Exercise description
Leaving the pictures aside, transcribe every line below exactly.

Recorded data
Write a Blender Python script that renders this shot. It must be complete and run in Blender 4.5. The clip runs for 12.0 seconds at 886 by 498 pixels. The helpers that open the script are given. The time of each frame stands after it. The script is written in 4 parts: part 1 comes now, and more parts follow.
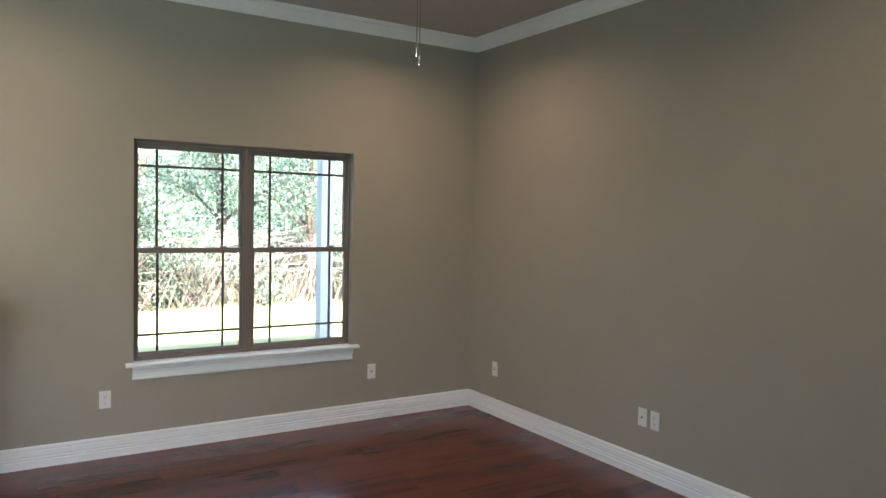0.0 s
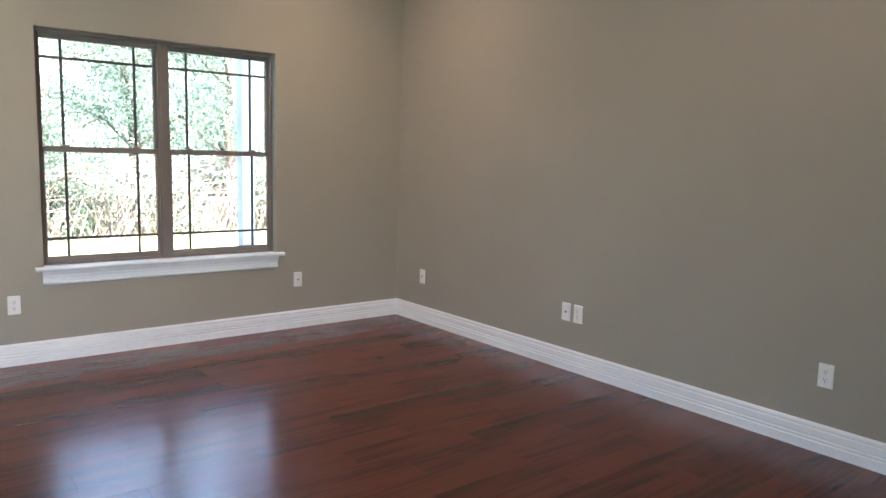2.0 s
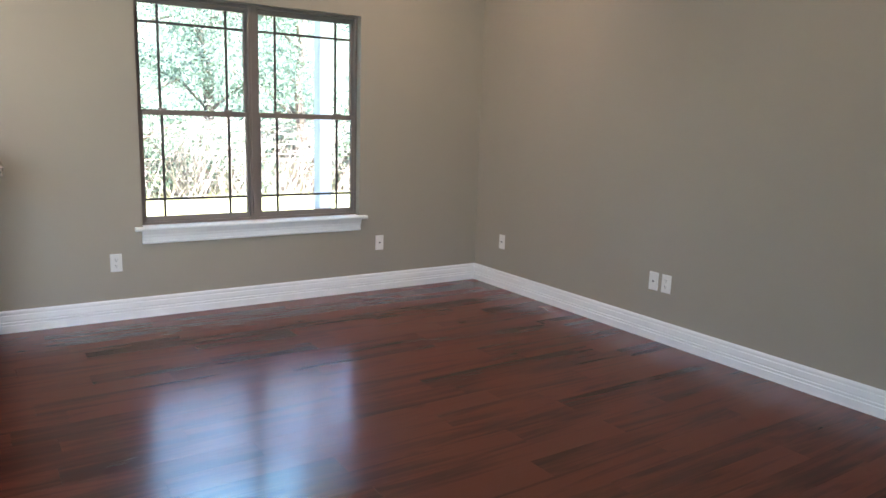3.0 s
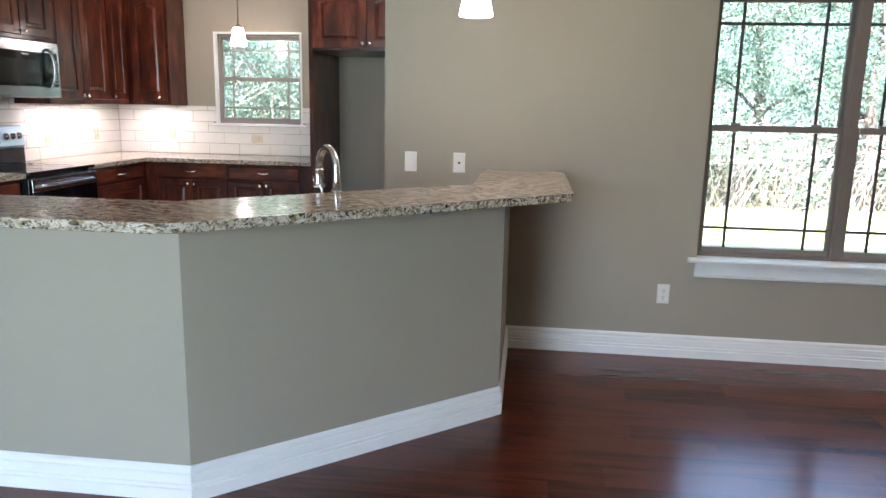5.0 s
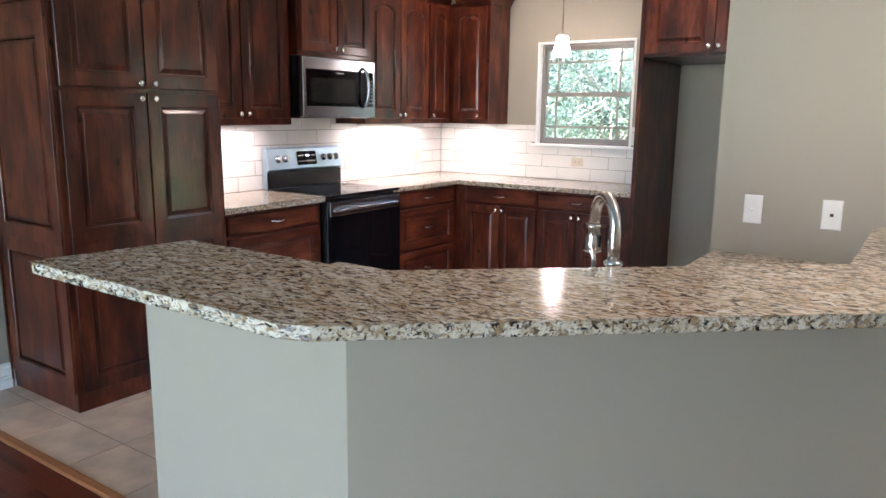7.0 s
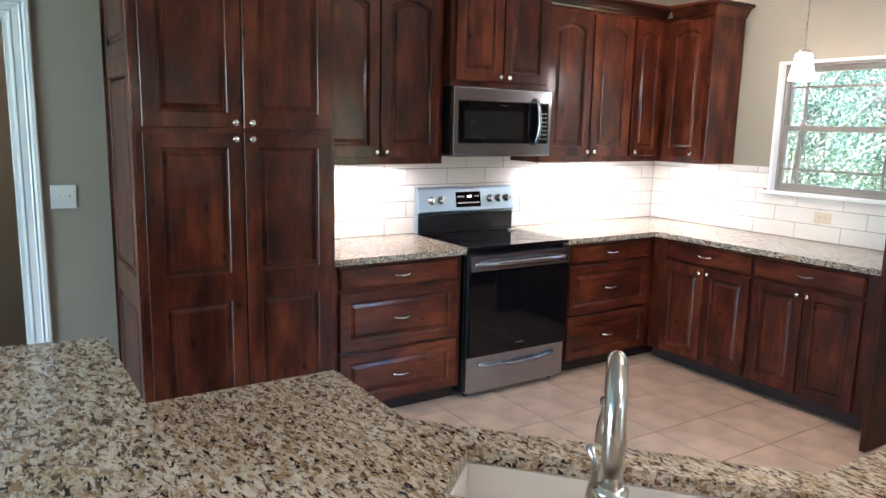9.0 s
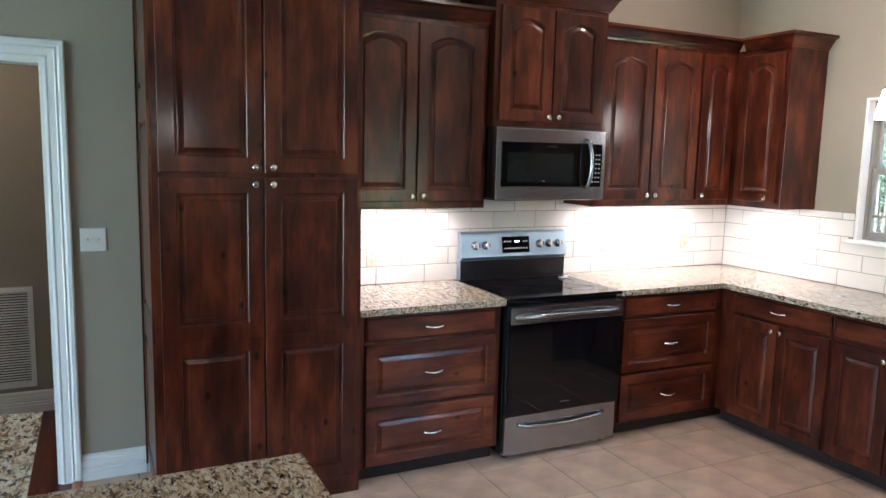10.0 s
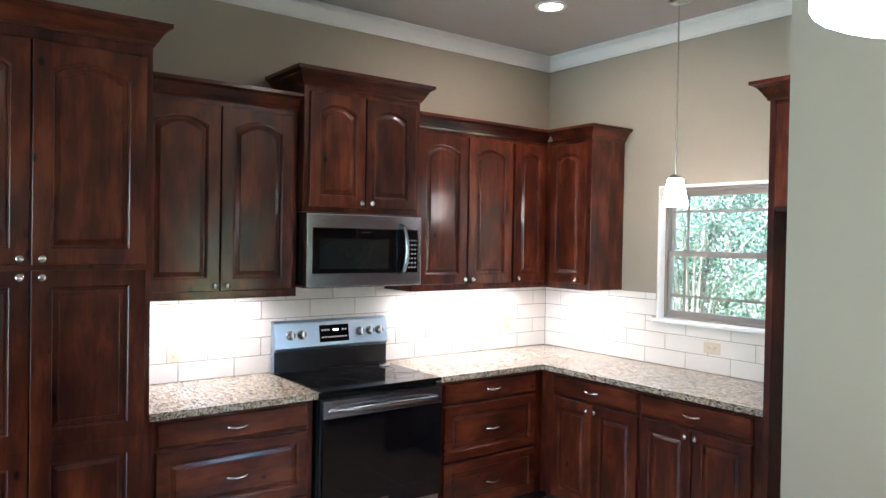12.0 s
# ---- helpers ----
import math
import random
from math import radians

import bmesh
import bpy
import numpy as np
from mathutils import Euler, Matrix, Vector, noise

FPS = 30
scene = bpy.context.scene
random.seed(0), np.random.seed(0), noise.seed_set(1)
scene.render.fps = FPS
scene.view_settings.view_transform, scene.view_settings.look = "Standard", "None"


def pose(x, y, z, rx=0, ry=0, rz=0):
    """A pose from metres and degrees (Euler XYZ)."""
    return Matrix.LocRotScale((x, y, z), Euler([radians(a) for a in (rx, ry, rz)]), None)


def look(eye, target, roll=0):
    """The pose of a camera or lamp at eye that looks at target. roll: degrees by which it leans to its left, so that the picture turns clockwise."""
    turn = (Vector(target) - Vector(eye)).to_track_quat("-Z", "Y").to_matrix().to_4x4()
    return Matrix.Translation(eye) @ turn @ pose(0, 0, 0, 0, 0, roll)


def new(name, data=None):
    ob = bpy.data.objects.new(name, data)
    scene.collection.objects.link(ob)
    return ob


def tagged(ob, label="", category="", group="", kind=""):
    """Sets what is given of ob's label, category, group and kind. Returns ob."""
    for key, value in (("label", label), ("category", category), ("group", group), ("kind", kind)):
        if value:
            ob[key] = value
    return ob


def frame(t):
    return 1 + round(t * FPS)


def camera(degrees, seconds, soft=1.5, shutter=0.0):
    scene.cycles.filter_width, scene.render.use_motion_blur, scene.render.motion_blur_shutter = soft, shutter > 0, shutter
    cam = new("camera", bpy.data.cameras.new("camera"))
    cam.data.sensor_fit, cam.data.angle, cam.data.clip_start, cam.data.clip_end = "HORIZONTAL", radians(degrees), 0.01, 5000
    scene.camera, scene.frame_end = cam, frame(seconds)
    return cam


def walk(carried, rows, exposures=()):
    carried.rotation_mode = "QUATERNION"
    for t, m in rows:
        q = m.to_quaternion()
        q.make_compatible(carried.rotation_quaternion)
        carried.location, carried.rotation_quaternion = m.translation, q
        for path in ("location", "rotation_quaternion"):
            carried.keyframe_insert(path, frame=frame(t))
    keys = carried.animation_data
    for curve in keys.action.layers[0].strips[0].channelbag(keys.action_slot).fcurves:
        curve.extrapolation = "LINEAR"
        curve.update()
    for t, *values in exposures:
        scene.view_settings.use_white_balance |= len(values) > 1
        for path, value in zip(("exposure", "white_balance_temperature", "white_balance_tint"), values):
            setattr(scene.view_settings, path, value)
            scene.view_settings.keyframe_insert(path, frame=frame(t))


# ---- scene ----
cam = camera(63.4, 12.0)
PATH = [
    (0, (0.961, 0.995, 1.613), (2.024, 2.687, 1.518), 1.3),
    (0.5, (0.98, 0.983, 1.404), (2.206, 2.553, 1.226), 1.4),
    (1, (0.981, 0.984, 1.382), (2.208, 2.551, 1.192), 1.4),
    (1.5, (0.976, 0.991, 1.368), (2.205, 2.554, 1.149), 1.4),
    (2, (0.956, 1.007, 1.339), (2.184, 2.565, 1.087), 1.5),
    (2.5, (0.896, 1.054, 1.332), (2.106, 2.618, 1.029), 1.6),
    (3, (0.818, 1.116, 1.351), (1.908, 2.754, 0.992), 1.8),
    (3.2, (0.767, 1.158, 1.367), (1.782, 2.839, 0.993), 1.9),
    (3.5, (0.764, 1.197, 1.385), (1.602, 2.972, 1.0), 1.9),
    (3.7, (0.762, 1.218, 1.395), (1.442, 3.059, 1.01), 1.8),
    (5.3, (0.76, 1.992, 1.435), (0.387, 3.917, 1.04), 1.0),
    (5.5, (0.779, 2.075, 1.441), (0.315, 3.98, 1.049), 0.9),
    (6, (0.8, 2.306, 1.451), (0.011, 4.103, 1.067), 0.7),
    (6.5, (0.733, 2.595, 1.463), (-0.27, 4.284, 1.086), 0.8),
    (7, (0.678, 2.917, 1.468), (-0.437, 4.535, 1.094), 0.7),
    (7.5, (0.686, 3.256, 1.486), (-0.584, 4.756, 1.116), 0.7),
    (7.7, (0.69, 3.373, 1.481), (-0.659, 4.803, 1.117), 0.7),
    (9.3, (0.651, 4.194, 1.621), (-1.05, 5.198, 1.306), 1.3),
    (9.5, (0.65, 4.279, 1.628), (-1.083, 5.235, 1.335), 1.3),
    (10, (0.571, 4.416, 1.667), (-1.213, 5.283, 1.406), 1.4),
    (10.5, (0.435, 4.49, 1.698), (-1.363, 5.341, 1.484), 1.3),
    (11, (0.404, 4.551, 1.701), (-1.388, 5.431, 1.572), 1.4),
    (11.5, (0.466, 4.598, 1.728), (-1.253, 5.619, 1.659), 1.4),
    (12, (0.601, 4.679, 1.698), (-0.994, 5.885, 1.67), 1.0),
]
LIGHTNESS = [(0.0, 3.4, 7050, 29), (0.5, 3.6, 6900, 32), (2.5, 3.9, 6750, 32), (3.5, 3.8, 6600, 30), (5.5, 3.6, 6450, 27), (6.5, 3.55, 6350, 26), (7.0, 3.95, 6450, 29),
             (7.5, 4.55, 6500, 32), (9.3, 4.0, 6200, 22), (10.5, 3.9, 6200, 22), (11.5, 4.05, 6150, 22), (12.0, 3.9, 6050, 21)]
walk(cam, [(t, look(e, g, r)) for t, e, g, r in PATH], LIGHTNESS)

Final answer
Write a Blender Python script that renders this shot. It must be complete and run in Blender 4.5. The clip runs for 12.0 seconds at 886 by 498 pixels. The helpers that open the script are given. The time of each frame stands after it. The script is written in 4 parts: part 1 comes now, and more parts follow.
0.0 s
2.0 s
3.0 s
5.0 s
7.0 s
9.0 s
10.0 s
12.0 s
# ---- helpers ----
import math
import random
from math import radians

import bmesh
import bpy
import numpy as np
from mathutils import Euler, Matrix, Vector, noise

FPS = 30
scene = bpy.context.scene
random.seed(0), np.random.seed(0), noise.seed_set(1)
scene.render.fps = FPS
scene.view_settings.view_transform, scene.view_settings.look = "Standard", "None"


def pose(x, y, z, rx=0, ry=0, rz=0):
    """A pose from metres and degrees (Euler XYZ)."""
    return Matrix.LocRotScale((x, y, z), Euler([radians(a) for a in (rx, ry, rz)]), None)


def look(eye, target, roll=0):
    """The pose of a camera or lamp at eye that looks at target. roll: degrees by which it leans to its left, so that the picture turns clockwise."""
    turn = (Vector(target) - Vector(eye)).to_track_quat("-Z", "Y").to_matrix().to_4x4()
    return Matrix.Translation(eye) @ turn @ pose(0, 0, 0, 0, 0, roll)


def new(name, data=None):
    ob = bpy.data.objects.new(name, data)
    scene.collection.objects.link(ob)
    return ob


def tagged(ob, label="", category="", group="", kind=""):
    """Sets what is given of ob's label, category, group and kind. Returns ob."""
    for key, value in (("label", label), ("category", category), ("group", group), ("kind", kind)):
        if value:
            ob[key] = value
    return ob


def frame(t):
    return 1 + round(t * FPS)


def camera(degrees, seconds, soft=1.5, shutter=0.0):
    scene.cycles.filter_width, scene.render.use_motion_blur, scene.render.motion_blur_shutter = soft, shutter > 0, shutter
    cam = new("camera", bpy.data.cameras.new("camera"))
    cam.data.sensor_fit, cam.data.angle, cam.data.clip_start, cam.data.clip_end = "HORIZONTAL", radians(degrees), 0.01, 5000
    scene.camera, scene.frame_end = cam, frame(seconds)
    return cam


def walk(carried, rows, exposures=()):
    carried.rotation_mode = "QUATERNION"
    for t, m in rows:
        q = m.to_quaternion()
        q.make_compatible(carried.rotation_quaternion)
        carried.location, carried.rotation_quaternion = m.translation, q
        for path in ("location", "rotation_quaternion"):
            carried.keyframe_insert(path, frame=frame(t))
    keys = carried.animation_data
    for curve in keys.action.layers[0].strips[0].channelbag(keys.action_slot).fcurves:
        curve.extrapolation = "LINEAR"
        curve.update()
    for t, *values in exposures:
        scene.view_settings.use_white_balance |= len(values) > 1
        for path, value in zip(("exposure", "white_balance_temperature", "white_balance_tint"), values):
            setattr(scene.view_settings, path, value)
            scene.view_settings.keyframe_insert(path, frame=frame(t))


# ---- scene ----
cam = camera(63.4, 12.0)
PATH = [
    (0, (0.961, 0.995, 1.613), (2.024, 2.687, 1.518), 1.3),
    (0.5, (0.98, 0.983, 1.404), (2.206, 2.553, 1.226), 1.4),
    (1, (0.981, 0.984, 1.382), (2.208, 2.551, 1.192), 1.4),
    (1.5, (0.976, 0.991, 1.368), (2.205, 2.554, 1.149), 1.4),
    (2, (0.956, 1.007, 1.339), (2.184, 2.565, 1.087), 1.5),
    (2.5, (0.896, 1.054, 1.332), (2.106, 2.618, 1.029), 1.6),
    (3, (0.818, 1.116, 1.351), (1.908, 2.754, 0.992), 1.8),
    (3.2, (0.767, 1.158, 1.367), (1.782, 2.839, 0.993), 1.9),
    (3.5, (0.764, 1.197, 1.385), (1.602, 2.972, 1.0), 1.9),
    (3.7, (0.762, 1.218, 1.395), (1.442, 3.059, 1.01), 1.8),
    (5.3, (0.76, 1.992, 1.435), (0.387, 3.917, 1.04), 1.0),
    (5.5, (0.779, 2.075, 1.441), (0.315, 3.98, 1.049), 0.9),
    (6, (0.8, 2.306, 1.451), (0.011, 4.103, 1.067), 0.7),
    (6.5, (0.733, 2.595, 1.463), (-0.27, 4.284, 1.086), 0.8),
    (7, (0.678, 2.917, 1.468), (-0.437, 4.535, 1.094), 0.7),
    (7.5, (0.686, 3.256, 1.486), (-0.584, 4.756, 1.116), 0.7),
    (7.7, (0.69, 3.373, 1.481), (-0.659, 4.803, 1.117), 0.7),
    (9.3, (0.651, 4.194, 1.621), (-1.05, 5.198, 1.306), 1.3),
    (9.5, (0.65, 4.279, 1.628), (-1.083, 5.235, 1.335), 1.3),
    (10, (0.571, 4.416, 1.667), (-1.213, 5.283, 1.406), 1.4),
    (10.5, (0.435, 4.49, 1.698), (-1.363, 5.341, 1.484), 1.3),
    (11, (0.404, 4.551, 1.701), (-1.388, 5.431, 1.572), 1.4),
    (11.5, (0.466, 4.598, 1.728), (-1.253, 5.619, 1.659), 1.4),
    (12, (0.601, 4.679, 1.698), (-0.994, 5.885, 1.67), 1.0),
]
LIGHTNESS = [(0.0, 3.4, 7050, 29), (0.5, 3.6, 6900, 32), (2.5, 3.9, 6750, 32), (3.5, 3.8, 6600, 30), (5.5, 3.6, 6450, 27), (6.5, 3.55, 6350, 26), (7.0, 3.95, 6450, 29),
             (7.5, 4.55, 6500, 32), (9.3, 4.0, 6200, 22), (10.5, 3.9, 6200, 22), (11.5, 4.05, 6150, 22), (12.0, 3.9, 6050, 21)]
walk(cam, [(t, look(e, g, r)) for t, e, g, r in PATH], LIGHTNESS)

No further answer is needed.